Grant Wood, “The Birthplace of Herbert Hoover, West Branch, Iowa”, Oil on Composition Board, 1931, The John R. Van Derlip Fund; owned jointly with the Des Moines Art Center
Wood places the viewer at the crest of a steep hill, looking down into a green valley where a tour guide points to a small cottage beside a larger white house. But this is not an ordinary cottage – it is the place where Herbert Hoover was born.
Typical of Grant Wood’s Regionalist style, everything is neat and regimented, evoking the simplified forms of American folk art. Many tiny straight brushstrokes define the trim lawns, creating a rhythmic pattern across much of the painting, and patterned clumps of enormous autumnal leaves define the trees. Unrealistically, all of the forms, whether close or distant, are bathed in the same clear light and described with the same precise detail.

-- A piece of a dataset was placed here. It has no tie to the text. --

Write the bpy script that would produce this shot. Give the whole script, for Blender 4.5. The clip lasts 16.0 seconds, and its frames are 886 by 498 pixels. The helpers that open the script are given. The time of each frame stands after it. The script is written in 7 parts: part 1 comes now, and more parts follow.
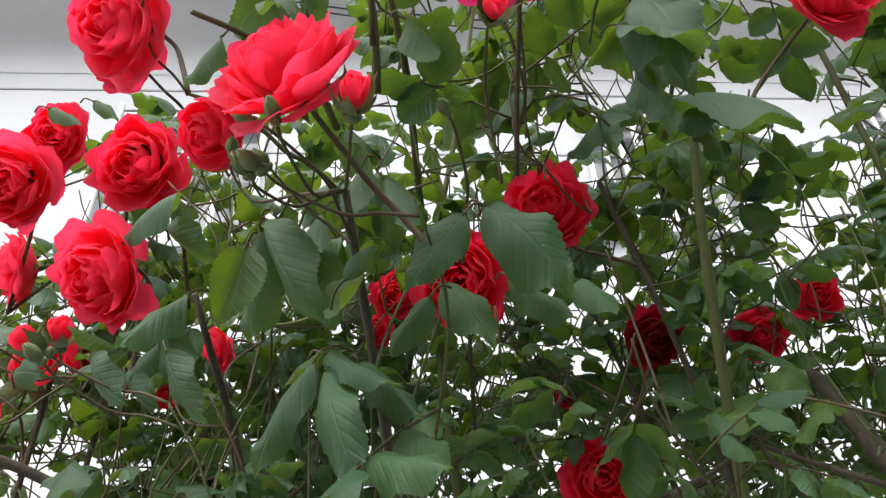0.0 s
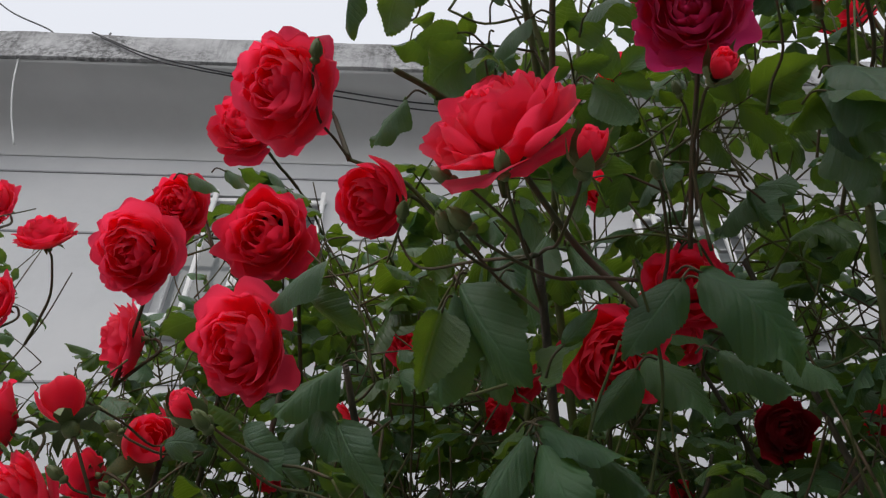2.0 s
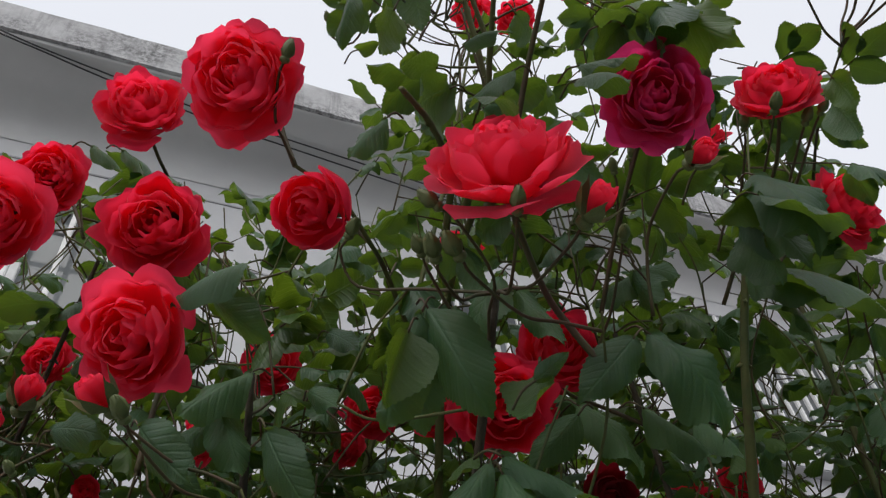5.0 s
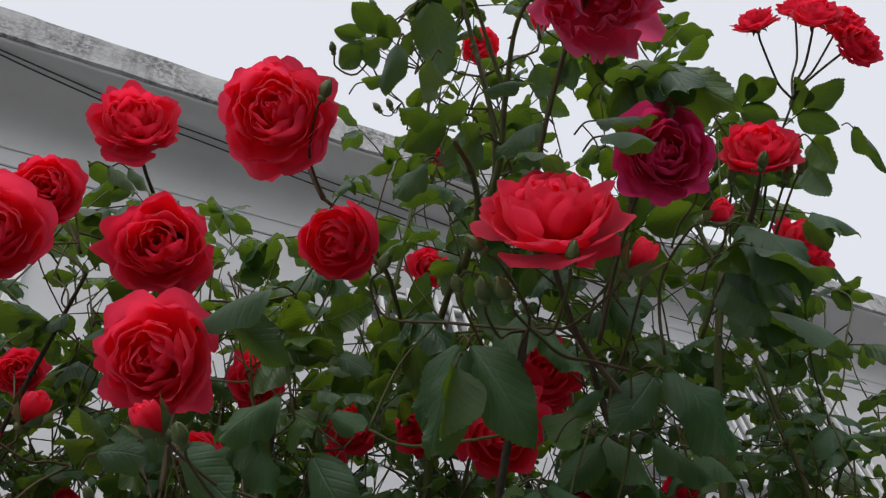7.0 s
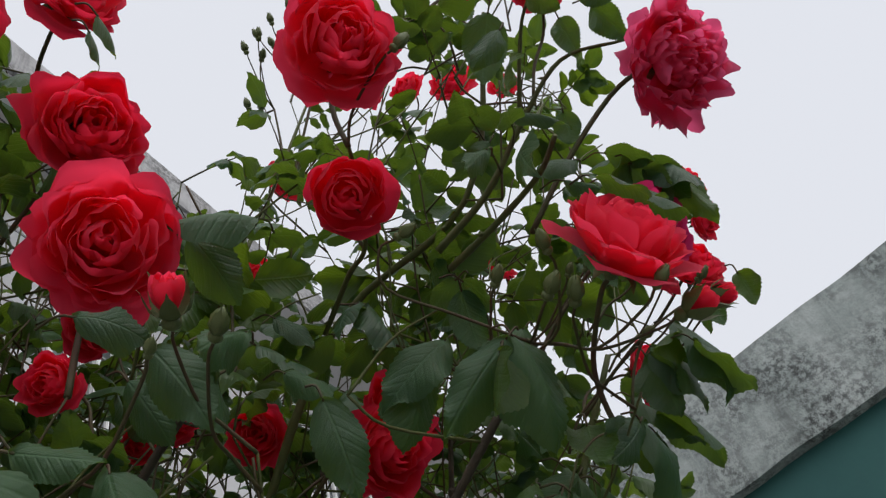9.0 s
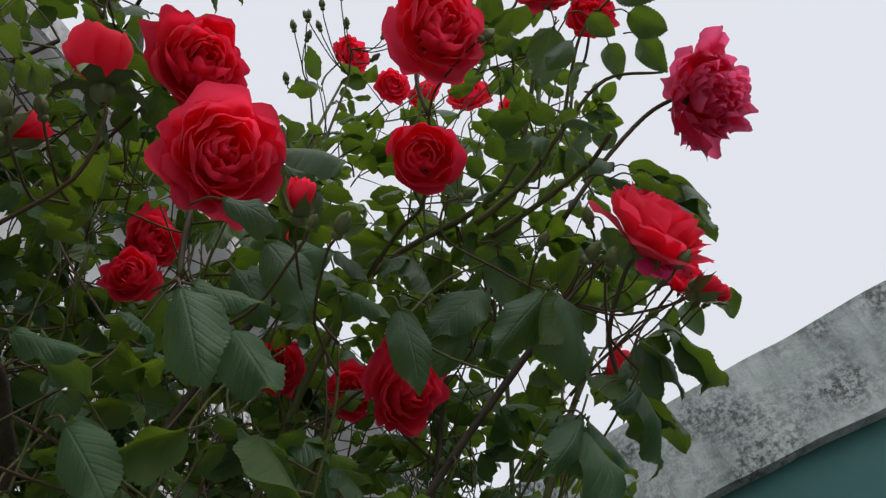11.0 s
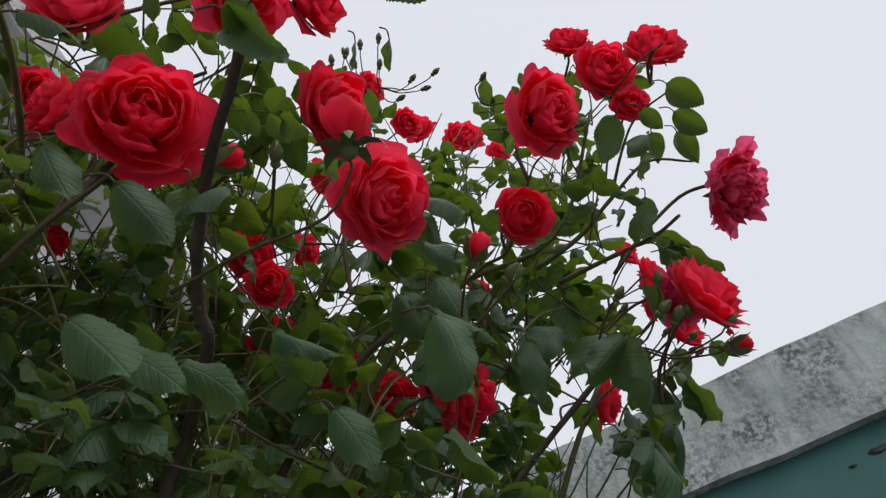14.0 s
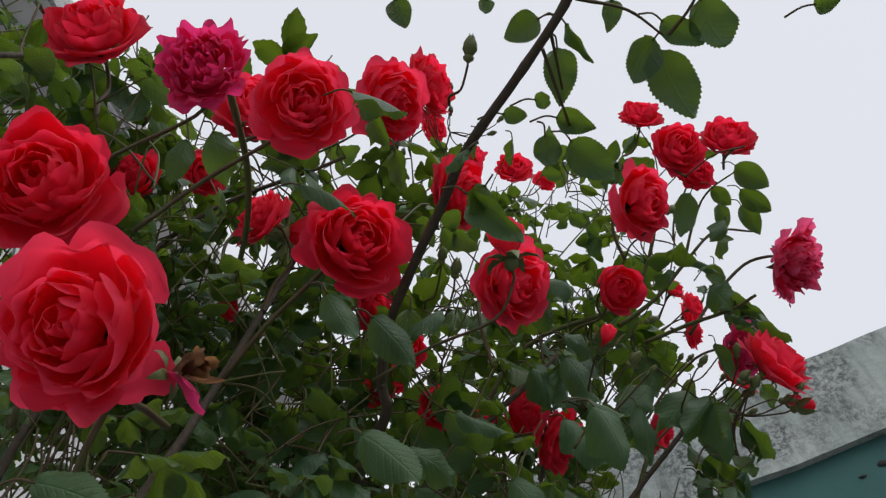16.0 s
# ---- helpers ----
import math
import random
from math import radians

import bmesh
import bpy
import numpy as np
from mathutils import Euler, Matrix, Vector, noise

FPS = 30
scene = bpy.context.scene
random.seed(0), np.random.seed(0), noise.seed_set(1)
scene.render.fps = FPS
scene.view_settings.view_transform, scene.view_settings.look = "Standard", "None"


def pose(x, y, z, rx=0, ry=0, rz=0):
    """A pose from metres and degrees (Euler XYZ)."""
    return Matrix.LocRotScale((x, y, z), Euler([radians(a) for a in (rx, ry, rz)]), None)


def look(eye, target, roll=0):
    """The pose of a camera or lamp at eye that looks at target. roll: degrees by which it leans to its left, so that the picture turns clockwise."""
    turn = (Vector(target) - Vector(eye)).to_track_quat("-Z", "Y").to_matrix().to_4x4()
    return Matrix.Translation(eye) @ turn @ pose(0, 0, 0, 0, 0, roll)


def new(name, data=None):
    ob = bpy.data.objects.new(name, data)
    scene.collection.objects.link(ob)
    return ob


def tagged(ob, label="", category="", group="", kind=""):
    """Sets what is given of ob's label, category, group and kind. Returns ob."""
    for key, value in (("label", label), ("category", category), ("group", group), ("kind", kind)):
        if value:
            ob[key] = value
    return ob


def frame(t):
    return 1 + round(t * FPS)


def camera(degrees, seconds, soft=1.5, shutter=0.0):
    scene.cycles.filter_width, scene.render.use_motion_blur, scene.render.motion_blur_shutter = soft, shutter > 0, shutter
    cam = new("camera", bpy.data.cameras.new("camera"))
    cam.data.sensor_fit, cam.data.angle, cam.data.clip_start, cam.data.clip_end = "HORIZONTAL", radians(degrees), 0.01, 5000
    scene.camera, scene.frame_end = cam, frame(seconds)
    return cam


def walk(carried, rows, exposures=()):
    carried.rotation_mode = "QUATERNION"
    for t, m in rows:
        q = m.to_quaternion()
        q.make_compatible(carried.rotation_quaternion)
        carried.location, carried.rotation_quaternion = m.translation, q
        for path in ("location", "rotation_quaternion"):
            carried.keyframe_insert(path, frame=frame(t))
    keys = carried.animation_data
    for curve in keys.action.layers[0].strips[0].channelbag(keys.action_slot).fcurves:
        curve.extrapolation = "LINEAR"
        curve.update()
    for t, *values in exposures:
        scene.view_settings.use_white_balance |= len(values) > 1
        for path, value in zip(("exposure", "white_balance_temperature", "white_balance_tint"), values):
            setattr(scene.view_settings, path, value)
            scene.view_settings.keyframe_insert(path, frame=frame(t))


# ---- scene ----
cam = camera(55.1, 16.0, soft=1.3)
# t, place, heading, pitch and lean of the hand-held camera
PATH = [
    (0, 0.0018, 0.0006, 1.3579, -3.98, 41.63, -3.04),
    (0.5, -0.0400, -0.0011, 1.3605, -1.23, 43.91, -2.27),
    (1, -0.0647, 0.0143, 1.3662, 1.00, 44.70, -1.30),
    (1.5, -0.0907, 0.0418, 1.3755, 0.17, 46.84, -1.48),
    (2, -0.0965, 0.0318, 1.3648, -2.04, 48.03, -0.46),
    (2.5, -0.1433, 0.0056, 1.3313, -5.63, 48.20, 1.02),
    (3, -0.1706, -0.0033, 1.3164, -12.85, 48.34, -2.96),
    (3.5, -0.1681, 0.0397, 1.3243, -17.39, 48.62, -4.74),
    (4, -0.1843, 0.0801, 1.3496, -19.68, 49.04, -5.39),
    (4.5, -0.2024, 0.0800, 1.3560, -22.06, 50.09, -6.37),
    (5, -0.2050, 0.0583, 1.3551, -25.64, 50.30, -8.00),
    (5.2, -0.2299, 0.0370, 1.3559, -27.18, 49.94, -8.66),
    (7.3, -0.2986, 0.0589, 1.3482, -37.25, 49.65, -13.37),
    (7.5, -0.2908, 0.0828, 1.3469, -39.66, 50.75, -13.19),
    (8, -0.3024, 0.1515, 1.3618, -47.42, 53.36, -14.85),
    (8.5, -0.3629, 0.2295, 1.3557, -62.69, 53.11, -21.87),
    (9, -0.4311, 0.2570, 1.3648, -71.06, 49.26, -20.63),
    (9.2, -0.4386, 0.2765, 1.3608, -73.12, 48.77, -19.60),
    (11.3, -0.5047, 0.3380, 1.2637, -77.08, 50.04, -15.66),
    (11.5, -0.5099, 0.3493, 1.2581, -77.57, 50.09, -16.17),
    (12, -0.5546, 0.3894, 1.2577, -79.60, 50.02, -17.12),
    (12.5, -0.5882, 0.4449, 1.2381, -82.23, 49.64, -17.71),
    (13, -0.6002, 0.4674, 1.2183, -84.99, 49.08, -17.19),
    (13.5, -0.6373, 0.4777, 1.2118, -86.94, 48.98, -17.34),
    (14, -0.6686, 0.4737, 1.2127, -88.14, 48.74, -17.72),
    (14.5, -0.7294, 0.4591, 1.2090, -87.34, 48.96, -17.17),
    (15, -0.7790, 0.4616, 1.1942, -85.90, 48.42, -16.14),
    (15.5, -0.8245, 0.5046, 1.2000, -86.85, 47.81, -16.38),
    (16, -0.8644, 0.5649, 1.2000, -88.35, 47.07, -16.78),
]
EXPOSURE = [(0.0, 1.45), (0.3, 1.15), (0.6, 0.55), (1.0, 0.12), (1.5, 0.12), (2.0, 0.13), (3.0, 0.38), (4.0, 0.50), (5.2, 0.12), (9.0, 0.04), (16.0, 0.02)]
walk(cam, [(t, pose(x, y, z, 0, 0, yaw) @ pose(0, 0, 0, 90 + pitch) @ pose(0, 0, 0, 0, 0, lean)) for t, x, y, z, yaw, pitch, lean in PATH], EXPOSURE)

# ---- sky and light: a white overcast day ----
world = bpy.data.worlds.new("overcast")
scene.world = world
world.use_nodes = True
wn, wl = world.node_tree.nodes, world.node_tree.links
wn.clear()
sky = wn.new("ShaderNodeTexSky")
sky.sky_type, sky.sun_disc = "NISHITA", False
sky.sun_elevation, sky.sun_rotation = radians(48), radians(208)
sky.dust_density, sky.air_density = 4.0, 1.5
dim = wn.new("ShaderNodeVectorMath")
dim.operation = "SCALE"
dim.inputs["Scale"].default_value = 0.08
cloud = wn.new("ShaderNodeMix")
cloud.data_type = "RGBA"
cloud.inputs["Factor"].default_value = 0.88
cloud.inputs["B"].default_value = (0.82, 0.84, 0.90, 1)
shine = wn.new("ShaderNodeBackground")
shine.inputs["Strength"].default_value = 1.0
out = wn.new("ShaderNodeOutputWorld")
wl.new(sky.outputs[0], dim.inputs[0])
wl.new(dim.outputs[0], cloud.inputs["A"])
wl.new(cloud.outputs["Result"], shine.inputs["Color"])
wl.new(shine.outputs[0], out.inputs["Surface"])

sun_data = bpy.data.lights.new("veiled_sun", "SUN")
sun_data.energy, sun_data.angle, sun_data.color = 1.5, radians(70), (1.0, 0.97, 0.93)
sun = new("veiled_sun", sun_data)
sun.matrix_world = look((-3.0, -5.0, 8.0), (0, 0.6, 1.5))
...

Wood did not re-create the scene as it may have looked at the president’s birth. Instead he painted it as the tourist attraction it had become. Upon Hoover’s election to the presidency, the ordinary cottage, which had been turned into a kitchen by later owners, began to attract visitors from all over the country. The owner of the cottage charged visitors ten cents for tours of it and set up a souvenir stand. Wood included a sign in front of the house and a pink rock in which the Daughters of the American Revolution had placed a plaque identifying the house as Hoover’s birthplace.